> Work to complete: Repeat precisely, and only, the lines between the line containing "Continue the Blender" and the end of the listing below, both ends included.

> Dataset content:
::::::::

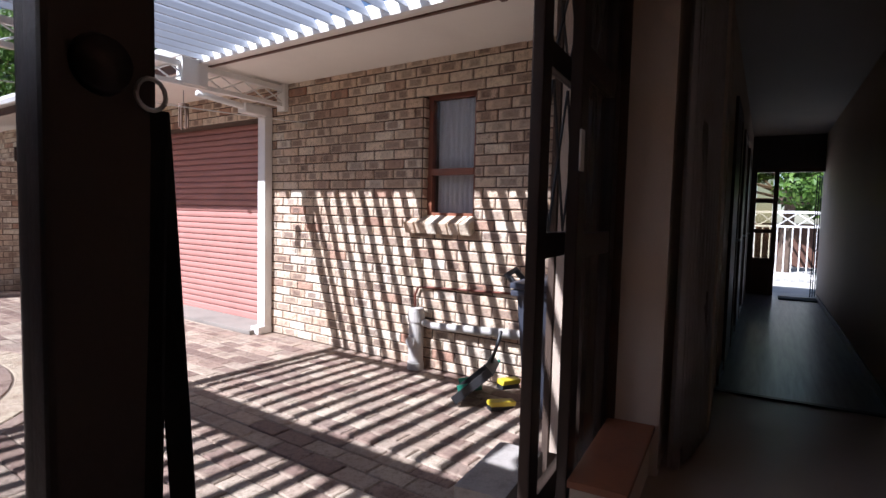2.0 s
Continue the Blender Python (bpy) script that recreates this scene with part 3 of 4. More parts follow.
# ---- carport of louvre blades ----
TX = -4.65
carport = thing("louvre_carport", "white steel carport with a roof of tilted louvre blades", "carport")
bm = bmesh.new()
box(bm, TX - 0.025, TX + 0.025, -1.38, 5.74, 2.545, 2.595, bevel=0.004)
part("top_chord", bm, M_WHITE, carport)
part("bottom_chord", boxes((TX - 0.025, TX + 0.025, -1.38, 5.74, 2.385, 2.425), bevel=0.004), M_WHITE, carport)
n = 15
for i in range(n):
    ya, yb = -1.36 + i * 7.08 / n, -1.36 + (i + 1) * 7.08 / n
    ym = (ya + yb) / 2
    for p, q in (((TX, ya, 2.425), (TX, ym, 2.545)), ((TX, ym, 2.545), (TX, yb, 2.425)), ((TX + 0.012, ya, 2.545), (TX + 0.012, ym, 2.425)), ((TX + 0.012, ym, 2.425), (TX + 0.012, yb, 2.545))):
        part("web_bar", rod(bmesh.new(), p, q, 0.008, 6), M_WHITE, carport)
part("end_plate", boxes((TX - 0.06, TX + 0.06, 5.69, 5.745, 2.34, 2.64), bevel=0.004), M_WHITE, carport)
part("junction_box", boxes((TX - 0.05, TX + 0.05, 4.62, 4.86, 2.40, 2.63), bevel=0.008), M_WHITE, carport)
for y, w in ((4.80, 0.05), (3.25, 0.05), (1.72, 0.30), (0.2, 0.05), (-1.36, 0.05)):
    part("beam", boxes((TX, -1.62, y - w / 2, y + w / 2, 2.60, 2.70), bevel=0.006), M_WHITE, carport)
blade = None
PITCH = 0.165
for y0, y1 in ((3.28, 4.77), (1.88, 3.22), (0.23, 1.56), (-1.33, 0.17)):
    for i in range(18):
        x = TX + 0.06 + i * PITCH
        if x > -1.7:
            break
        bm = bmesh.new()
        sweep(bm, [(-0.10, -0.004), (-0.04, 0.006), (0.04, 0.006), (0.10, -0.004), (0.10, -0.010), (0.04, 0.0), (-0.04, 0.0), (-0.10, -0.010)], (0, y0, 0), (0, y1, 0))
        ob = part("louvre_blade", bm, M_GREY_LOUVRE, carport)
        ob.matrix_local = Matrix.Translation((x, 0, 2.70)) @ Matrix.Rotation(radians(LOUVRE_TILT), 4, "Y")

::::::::

> Complete answer:
Continue the Blender Python (bpy) script that recreates this scene with part 3 of 4. More parts follow.
# ---- carport of louvre blades ----
TX = -4.65
carport = thing("louvre_carport", "white steel carport with a roof of tilted louvre blades", "carport")
bm = bmesh.new()
box(bm, TX - 0.025, TX + 0.025, -1.38, 5.74, 2.545, 2.595, bevel=0.004)
part("top_chord", bm, M_WHITE, carport)
part("bottom_chord", boxes((TX - 0.025, TX + 0.025, -1.38, 5.74, 2.385, 2.425), bevel=0.004), M_WHITE, carport)
n = 15
for i in range(n):
    ya, yb = -1.36 + i * 7.08 / n, -1.36 + (i + 1) * 7.08 / n
    ym = (ya + yb) / 2
    for p, q in (((TX, ya, 2.425), (TX, ym, 2.545)), ((TX, ym, 2.545), (TX, yb, 2.425)), ((TX + 0.012, ya, 2.545), (TX + 0.012, ym, 2.425)), ((TX + 0.012, ym, 2.425), (TX + 0.012, yb, 2.545))):
        part("web_bar", rod(bmesh.new(), p, q, 0.008, 6), M_WHITE, carport)
part("end_plate", boxes((TX - 0.06, TX + 0.06, 5.69, 5.745, 2.34, 2.64), bevel=0.004), M_WHITE, carport)
part("junction_box", boxes((TX - 0.05, TX + 0.05, 4.62, 4.86, 2.40, 2.63), bevel=0.008), M_WHITE, carport)
for y, w in ((4.80, 0.05), (3.25, 0.05), (1.72, 0.30), (0.2, 0.05), (-1.36, 0.05)):
    part("beam", boxes((TX, -1.62, y - w / 2, y + w / 2, 2.60, 2.70), bevel=0.006), M_WHITE, carport)
blade = None
PITCH = 0.165
for y0, y1 in ((3.28, 4.77), (1.88, 3.22), (0.23, 1.56), (-1.33, 0.17)):
    for i in range(18):
        x = TX + 0.06 + i * PITCH
        if x > -1.7:
            break
        bm = bmesh.new()
        sweep(bm, [(-0.10, -0.004), (-0.04, 0.006), (0.04, 0.006), (0.10, -0.004), (0.10, -0.010), (0.04, 0.0), (-0.04, 0.0), (-0.10, -0.010)], (0, y0, 0), (0, y1, 0))
        ob = part("louvre_blade", bm, M_GREY_LOUVRE, carport)
        ob.matrix_local = Matrix.Translation((x, 0, 2.70)) @ Matrix.Rotation(radians(LOUVRE_TILT), 4, "Y")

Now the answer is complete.